Non-Python applications require some additional setup.

  1. Create a scala-example directory.

  2. Copy the build.sbt from the Installation section and the example.jsonl below into the new directory.

    example.jsonl
    {"name": "John", "surname": "Doe", "age": 42}
    {"name": "Jane", "surname": "Doe", "age": 40}
  3. Create a src/main/scala directory and copy the SparkApp.scala file below.

    SparkApp.scala
    import org.apache.spark.sql.{SaveMode, SparkSession}
    
    object SparkApp {
      def main(args: Array[String]): Unit = {
        // Replace with the actual connection URI and credentials
        val url = "neo4j://localhost:7687"
        val username = "neo4j"
        val password = "password"
    
        val spark = SparkSession.builder
          .config("neo4j.url", url)
          .config("neo4j.authentication.basic.username", username)
          .config("neo4j.authentication.basic.password", password)
          .appName("Spark App")
          .getOrCreate()
    
        val data = spark.read.json("example.jsonl")
    
        // Write to Neo4j
        data.write
          .format("org.neo4j.spark.DataSource")
          .mode(SaveMode.Overwrite)
          .option("labels", "Person")
          .option("node.keys", "name,surname")
          .save()
    
        // Read from Neo4j
        val ds = spark.read
          .format("org.neo4j.spark.DataSource")
          .option("labels", "Person")
          .load()
    
        ds.show()
      }
    }
  4. Run sbt package.

  5. Run spark-submit:

    $SPARK_HOME/bin/spark-submit \
      --packages org.neo4j:neo4j-connector-apache-spark_2.12:5.3.0_for_spark_3 \
      --class SparkApp \
      target/scala-2.12/spark-app_2.12-1.0.jar
  1. Create a python-example directory.

  2. Copy the example.jsonl and spark_app.py files below into the new directory.

    example.jsonl
    {"name": "John", "surname": "Doe", "age": 42}
    {"name": "Jane", "surname": "Doe", "age": 40}
    spark_app.py
    from pyspark.sql import SparkSession
    
    # Replace with the actual connection URI and credentials
    url = "neo4j://localhost:7687"
    username = "neo4j"
    password = "password"
    
    spark = (
        SparkSession.builder.config("neo4j.url", url)
        .config("neo4j.authentication.basic.username", username)
        .config("neo4j.authentication.basic.password", password)
        .getOrCreate()
    )
    
    data = spark.read.json("example.jsonl")
    
    (
        data.write.format("org.neo4j.spark.DataSource")
        .mode("Overwrite")
        .option("labels", "Person")
        .option("node.keys", "name,surname")
        .save()
    )
    
    ds = (
        spark.read.format("org.neo4j.spark.DataSource")
        .option("labels", "Person")
        .load()
    )
    
    ds.show()
  3. Run spark-submit:

    $SPARK_HOME/bin/spark-submit \
      --packages org.neo4j:neo4j-connector-apache-spark_2.12:5.3.0_for_spark_3 \
      spark_app.py
  1. Create a java-example directory.

  2. Copy the pom.xml from the Installation section and the example.jsonl below into the new directory.

    example.jsonl
    {"name": "John", "surname": "Doe", "age": 42}
    {"name": "Jane", "surname": "Doe", "age": 40}
  3. Create a src/main/java directory and copy the SparkApp.java file below.
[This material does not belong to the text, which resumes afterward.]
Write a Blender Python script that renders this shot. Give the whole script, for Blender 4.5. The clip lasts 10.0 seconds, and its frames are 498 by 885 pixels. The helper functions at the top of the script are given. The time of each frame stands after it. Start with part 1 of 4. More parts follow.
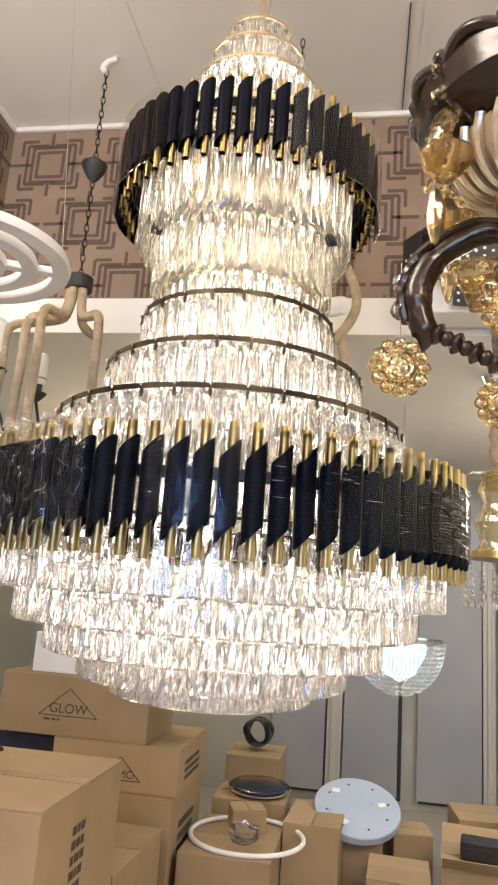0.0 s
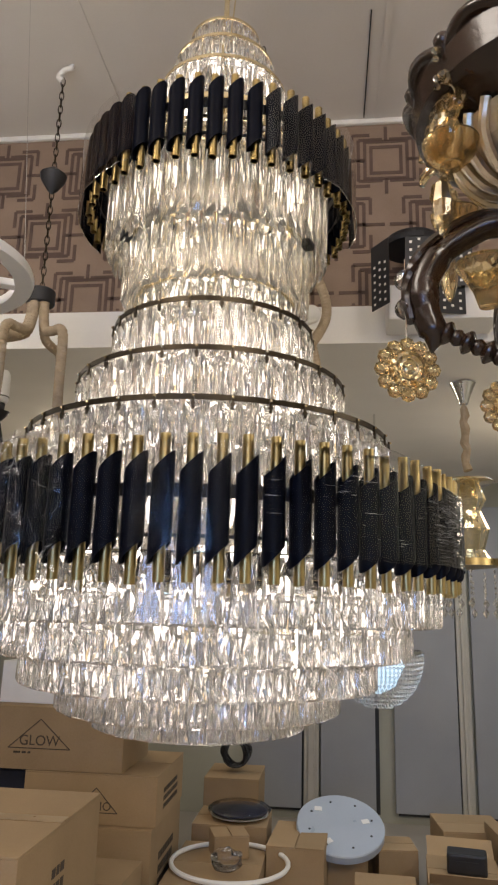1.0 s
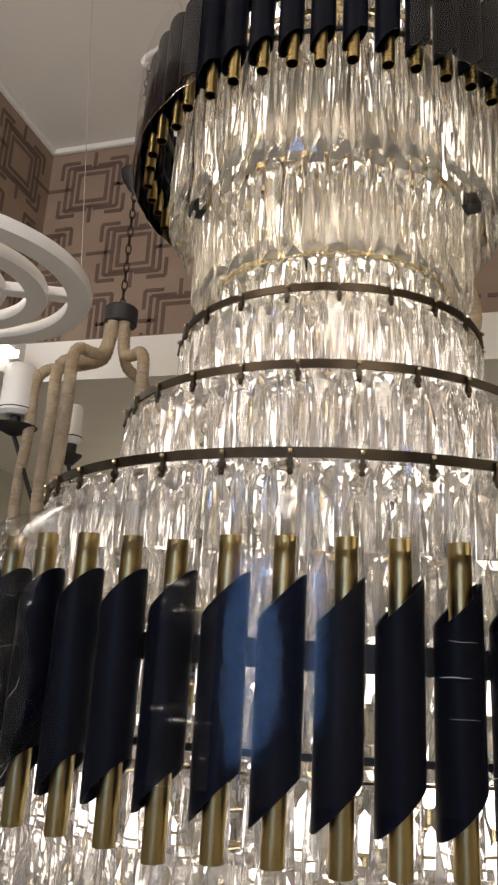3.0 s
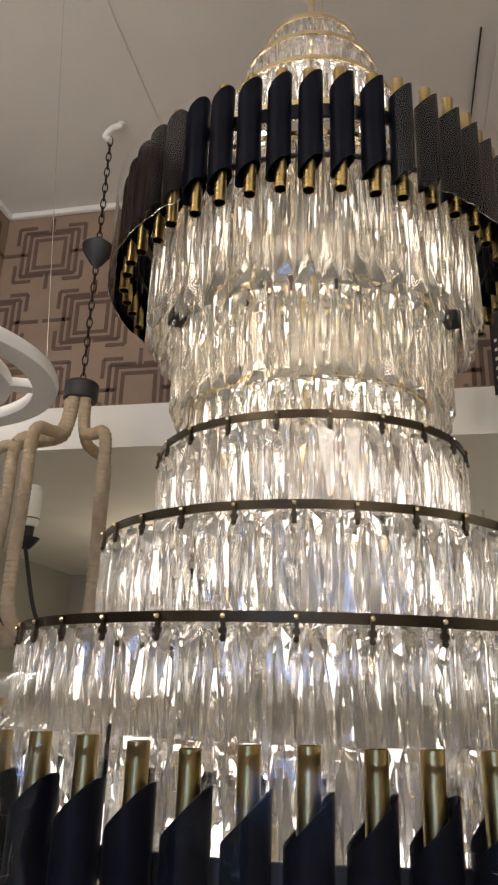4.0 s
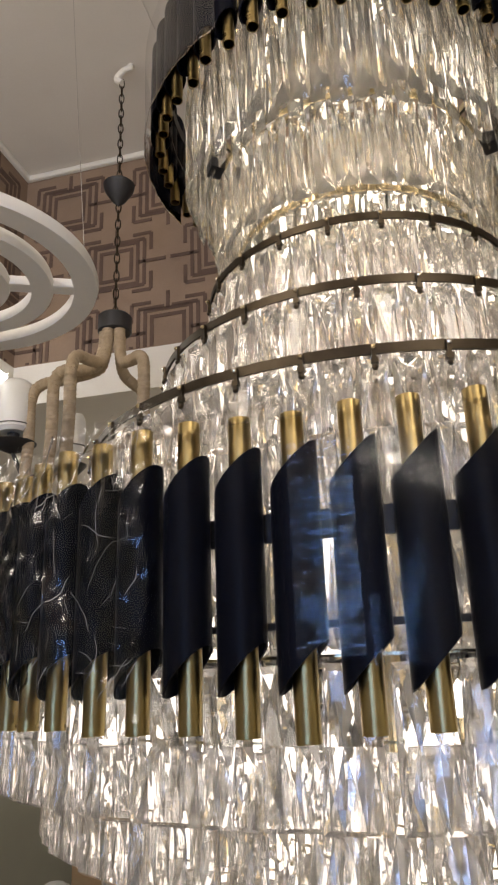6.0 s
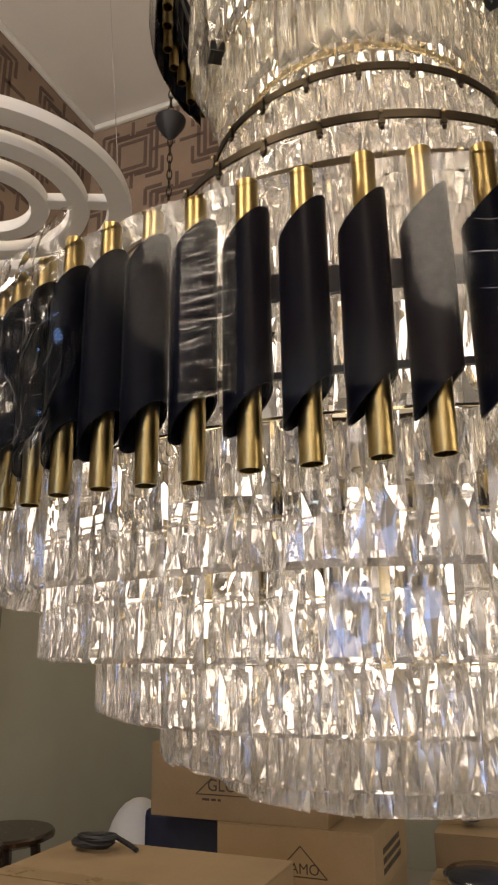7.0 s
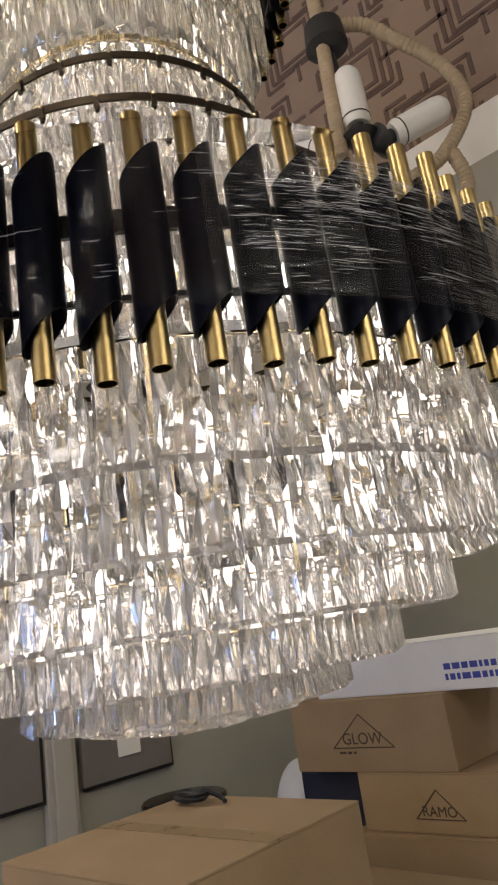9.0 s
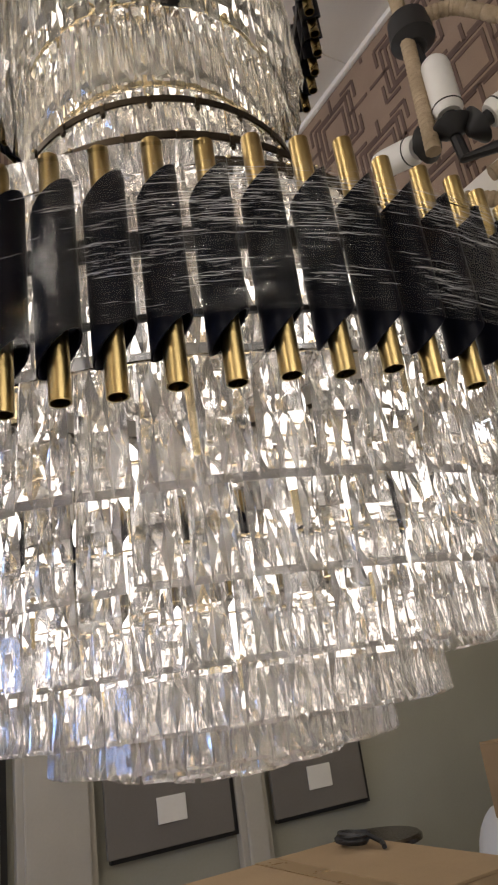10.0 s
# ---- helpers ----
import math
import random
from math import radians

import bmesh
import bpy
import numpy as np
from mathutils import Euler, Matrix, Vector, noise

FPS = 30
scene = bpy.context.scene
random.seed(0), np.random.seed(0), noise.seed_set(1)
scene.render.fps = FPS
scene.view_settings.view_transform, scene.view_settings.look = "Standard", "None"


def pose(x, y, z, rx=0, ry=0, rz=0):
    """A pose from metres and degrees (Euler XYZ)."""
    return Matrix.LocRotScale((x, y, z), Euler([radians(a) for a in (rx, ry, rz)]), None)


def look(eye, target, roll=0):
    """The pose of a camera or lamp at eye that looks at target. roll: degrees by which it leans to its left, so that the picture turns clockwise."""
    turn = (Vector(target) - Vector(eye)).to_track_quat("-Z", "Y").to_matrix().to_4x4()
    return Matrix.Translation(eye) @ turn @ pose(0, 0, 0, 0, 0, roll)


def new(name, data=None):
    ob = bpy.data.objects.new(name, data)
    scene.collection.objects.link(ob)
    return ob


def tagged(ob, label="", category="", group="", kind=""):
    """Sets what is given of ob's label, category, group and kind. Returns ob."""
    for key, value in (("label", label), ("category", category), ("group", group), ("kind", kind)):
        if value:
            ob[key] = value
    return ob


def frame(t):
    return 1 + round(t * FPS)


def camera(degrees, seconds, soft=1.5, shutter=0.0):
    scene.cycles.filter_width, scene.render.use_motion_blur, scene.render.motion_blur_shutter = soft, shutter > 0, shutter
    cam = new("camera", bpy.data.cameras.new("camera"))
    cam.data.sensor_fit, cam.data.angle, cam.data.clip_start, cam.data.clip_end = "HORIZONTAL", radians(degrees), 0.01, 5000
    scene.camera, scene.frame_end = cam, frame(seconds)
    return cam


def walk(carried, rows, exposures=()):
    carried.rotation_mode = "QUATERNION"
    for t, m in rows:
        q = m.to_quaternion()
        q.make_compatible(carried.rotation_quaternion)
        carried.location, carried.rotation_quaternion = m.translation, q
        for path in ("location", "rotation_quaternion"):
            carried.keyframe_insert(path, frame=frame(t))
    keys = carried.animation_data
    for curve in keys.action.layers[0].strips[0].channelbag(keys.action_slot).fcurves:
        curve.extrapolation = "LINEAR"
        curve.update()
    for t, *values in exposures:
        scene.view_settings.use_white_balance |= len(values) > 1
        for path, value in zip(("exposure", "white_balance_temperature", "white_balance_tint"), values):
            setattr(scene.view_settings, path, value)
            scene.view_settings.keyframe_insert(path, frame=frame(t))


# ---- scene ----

    import org.apache.spark.sql.Dataset;
    import org.apache.spark.sql.Row;
    import org.apache.spark.sql.SaveMode;
    import org.apache.spark.sql.SparkSession;
    
    public class SparkApp {
        public static void main(String[] args) {
            // Replace with the actual connection URI and credentials
            String url = "neo4j://localhost:7687";
            String username = "neo4j";
            String password = "password";
    
            SparkSession spark = SparkSession
                .builder()
                .appName("Spark App")
                .config("neo4j.url", url)
                .config("neo4j.authentication.basic.username", username)
                .config("neo4j.authentication.basic.password", password)
                .getOrCreate();
    
            Dataset<Row> data = spark.read().json("example.jsonl");
    
            data.write().format("org.neo4j.spark.DataSource")
                .mode(SaveMode.Overwrite)
                .option("labels", "Person")
                .option("node.keys", "name,surname")
                .save();
    
            Dataset<Row> ds = spark.read().format("org.neo4j.spark.DataSource")
                .option("labels", "Person")
                .load();
    
            ds.show();
        }
    }
  4. Run mvn package.

  5. Run spark-submit:

    $SPARK_HOME/bin/spark-submit \
      --packages org.neo4j:neo4j-connector-apache-spark_2.12:5.3.0_for_spark_3 \
      --class SparkApp \
      target/spark-app-1.0.jar

Jupyter notebooks

The code repository includes two Jupyter notebooks that show how to use the connector in a data-driven workflow:

  • neo4j_data_engineering.ipynb shows how to create Spark jobs to read data from and write data to Neo4j.

  • neo4j_data_science.ipynb shows how to combine Pandas (in PySpark) with the Neo4j Graph Data Science library to highlight frauds in a banking scenario.